Autores indóciles y magnéticos
Un noruego y una suiza, dos escritores casi secretos que fundan su estilo en el laconismo y la impiedad
Para alguien nacido en el hemisferio sur, un noruego y una suiza vendrían a ser algo así como los impasibles residentes de una tarjeta postal. Sin embargo, vivir dentro de los límites de la belleza puede resultar asfixiante, y posiblemente la claustrofobia sea el mal que aqueja de uno u otro modo a los habitantes de los lacónicos cuentos de Kjell Askildsen (Mandal, 1929) y de las novelas impiadosas de Fleur Jaeggy (Zúrich, 1940), dos autores que podrían jactarse de no haber padecido éxitos editoriales rimbombantes.
Inteligentes, tímidos y reacios a las entrevistas, Askildsen y Jaeggy escriben en lenguas poco frecuentadas en comparación con el inglés. (El caso de Jaeggy es peculiar porque si bien escribe en italiano –su lengua materna– los protagonistas de sus ficciones hablan en la que ella considera su "lengua perdida", el alemán). Ninguno usa palabras de más y le prestan especial atención a la forma. No amueblan su prosa con descripciones superfluas y los diálogos en el caso de ambos son secos y un tanto bruscos o dislocados. Sería osado hablar de influencias, pero no es casual que Askildsen haya sido traductor de Beckett y Jaeggy, una admiradora confesa del escriba de Melville.
Otro rasgo común es la incapacidad de sus personajes para exteriorizar sentimientos. "Una cierta glacialidad también revela emociones", podría retrucar la autora de Los hermosos años del castigo, como lo hizo alguna vez en una entrevista, y estaría en lo cierto no solo en lo que respecta a los pobladores de sus historias sino también a los de Askildsen, todos ellos volcanes a punto de entrar en erupción, que de tanto coleccionar rencores no saben abrir la boca más que para escupir crueldades. Imposible que el lector salga indemne de todo eso, lo cual para Askildsen no sería un problema sino dar en el blanco: "No me gusta un relato que no crea desasosiego".

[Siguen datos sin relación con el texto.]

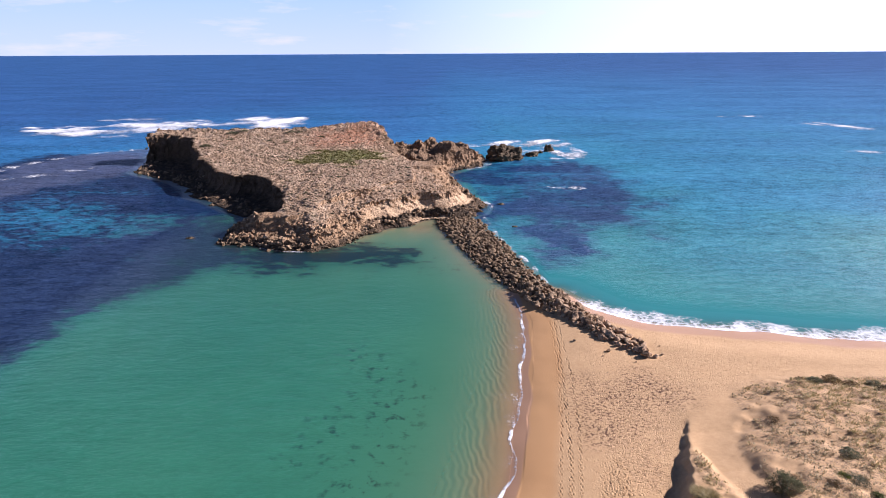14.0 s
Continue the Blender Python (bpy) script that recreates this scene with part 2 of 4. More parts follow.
def water_material():
    m = Mat("sea_water")
    depth, weed = m.attr("depth"), m.attr("weed")
    wob = m.remap(m.noise(0.02, 4), 0.3, 0.7, 0.85, 1.2)
    d = m.math("MULTIPLY", depth, wob)
    col = m.ramp(m.math("DIVIDE", m.math("LOGARITHM", m.math("ADD", d, 1.0), 2.0), 5.0),
                 [(0.0, (0.26, 0.285, 0.20)), (0.14, (0.10, 0.28, 0.18)), (0.27, (0.046, 0.205, 0.120)), (0.38, (0.020, 0.158, 0.102)),
                  (0.52, (0.016, 0.170, 0.265)), (0.72, (0.020, 0.138, 0.300)), (1.0, (0.016, 0.080, 0.225))])
    col = m.mix(m.math("MULTIPLY", m.attr("swell_side"), m.remap(depth, 5.0, 1.2)), col, (0.032, 0.285, 0.310))
    # weed beds: broad drifts broken into small ragged tufts and streaks
    drift = m.remap(m.noise(0.06, 5, 0.65, stretch=(0.8, 1.2, 1.0, 12)), 0.32, 0.68)
    tuft = m.remap(m.noise(0.26, 9, 0.72, stretch=(0.75, 1.3, 1.0, 8)), 0.41, 0.59)
    patch = m.math("ADD", m.math("MULTIPLY", drift, 0.36), m.math("MULTIPLY", tuft, 0.7))
    dark = m.remap(m.math("ADD", m.math("MULTIPLY", patch, 0.95), m.math("MULTIPLY", weed, 1.1)), m.remap(depth, 2.4, 3.2, 0.90, 0.93), m.math("ADD", m.remap(depth, 2.4, 3.2, 1.28, 1.16), m.math("MULTIPLY", m.attr("swell_side"), 0.16)))
    speck = m.math("MULTIPLY", m.attr("speck"), m.remap(m.noise(0.5, 5, 0.65), 0.54, 0.66, 0.0, 0.85))
    dark = m.math("MAXIMUM", dark, speck)
    bottom = m.mix(m.remap(depth, 1.6, 3.4), (0.004, 0.027, 0.027), m.mix(m.noise(0.09, 5), (0.0025, 0.011, 0.042), (0.0035, 0.020, 0.066)))
    bottom = m.mix(m.attr("swell_side"), bottom, (0.004, 0.032, 0.100))
    col = m.mix(m.remap(weed, 0.05, 0.6, 0.0, 0.45), col, bottom)
    col = m.mix(dark, col, bottom)
    # wind ripples over a longer swell, their lit and dark sides painted in colour
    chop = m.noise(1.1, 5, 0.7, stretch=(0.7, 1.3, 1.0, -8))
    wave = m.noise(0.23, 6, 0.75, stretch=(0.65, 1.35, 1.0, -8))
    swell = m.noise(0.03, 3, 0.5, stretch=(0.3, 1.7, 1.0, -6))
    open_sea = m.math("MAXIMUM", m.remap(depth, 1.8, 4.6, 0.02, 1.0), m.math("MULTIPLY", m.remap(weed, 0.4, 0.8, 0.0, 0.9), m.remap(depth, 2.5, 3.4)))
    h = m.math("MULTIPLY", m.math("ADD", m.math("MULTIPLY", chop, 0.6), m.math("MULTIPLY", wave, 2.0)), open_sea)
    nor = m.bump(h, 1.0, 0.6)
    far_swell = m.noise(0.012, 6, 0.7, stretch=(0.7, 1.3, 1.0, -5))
    facet_light = m.math("ADD", m.math("ADD", m.math("MULTIPLY", chop, 0.42), m.math("MULTIPLY", far_swell, 0.14)),
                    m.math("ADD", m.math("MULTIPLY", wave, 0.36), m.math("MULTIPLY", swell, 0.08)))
    # noise brightens and darkens the colour as sun on wave facets would
    lit = m.math("ADD", 1.0, m.math("MULTIPLY", m.remap(facet_light, 0.40, 0.60, -0.7, 0.7), open_sea))
    col = m.mix(m.attr("shelf"), col, m.mix(m.noise(0.12, 6, 0.7), (0.022, 0.045, 0.11), (0.10, 0.105, 0.15)))
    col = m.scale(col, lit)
    clear = m.node("ShaderNodeBsdfTransparent", Color=m.mix(m.remap(depth, 0.05, 1.1), (0.95, 0.985, 0.97), (0.70, 0.89, 0.77)))
    body = m.node("ShaderNodeBsdfDiffuse", Color=col)
    opac = m.math("SUBTRACT", 1.0, m.math("POWER", 2.718, m.math("MULTIPLY", depth, -0.8)))
    opac = m.math("MAXIMUM", opac, m.math("MULTIPLY", dark, 0.9))
    base = m.node("ShaderNodeMixShader", Fac=opac)
    m.put(base.inputs[1], clear.outputs[0])
    m.put(base.inputs[2], body.outputs[0])
    gloss = m.node("ShaderNodeBsdfGlossy", Color=(1.0, 1.0, 1.0), Roughness=0.28, Normal=nor)
    fres = m.node("ShaderNodeFresnel", IOR=1.35, Normal=nor)
    # the same noise paints glints into the strength of the reflection
    glint = m.math("ADD", 1.0, m.math("MULTIPLY", m.remap(facet_light, 0.40, 0.60, -0.6, 0.7), open_sea))
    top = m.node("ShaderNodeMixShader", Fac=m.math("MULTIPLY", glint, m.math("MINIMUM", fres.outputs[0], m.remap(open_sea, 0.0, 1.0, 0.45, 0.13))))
    m.put(top.inputs[1], base.outputs[0])
    m.put(top.inputs[2], gloss.outputs[0])
    m.put(m.out.inputs["Surface"], top.outputs[0])
    return m.mat


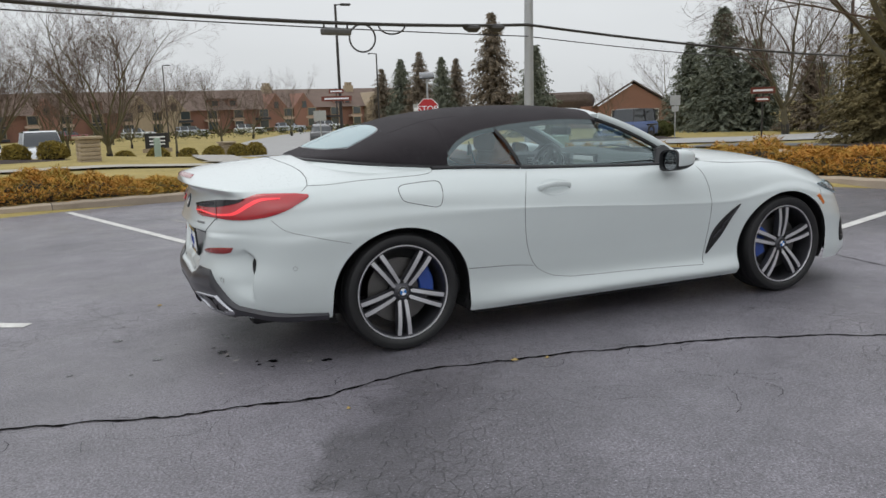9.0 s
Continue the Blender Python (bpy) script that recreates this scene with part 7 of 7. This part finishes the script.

Puede que resulte paradójico o una simetría un tanto deformante pero la realidad es que los protagonistas de Askildsen –todos varones– son viejos que parecen niños y las de Jaeggy –todas mujeres– son como niñas viejas. Hay no obstante diferencias insoslayables. Los señorones de Askildsen son más nihilistas y hoscos, más abrasivos y vulgares, más cascarrabias de entrecasa; mientras que las jovencitas cultas y luteranas de Jaeggy están más próximas al elitismo de la locura y la coquetería del suicidio: tragedias mentales de una belleza ríspida y escurridiza con las que el autor de No soy así no podría comulgar.
Por fortuna no todo el que nace en una tarjeta postal se convierte en quien debería haber sido en ese cuadrito. Askildsen no hizo de sí un jubilado prematuro que se contenta con avistar los fiordos, sentado sobre el abultado ingreso per cápita del que goza todo noruego. Jaeggy tampoco quiso ser la esposa perfecta que se pretendía que fuera en algún retrógrado internado suizo a orillas del lago Constanza. Y ahí están los dos para recordarnos que el mundo siempre es misterioso y a veces horrendo, pero tal vez menos horrendo si está bien escrito.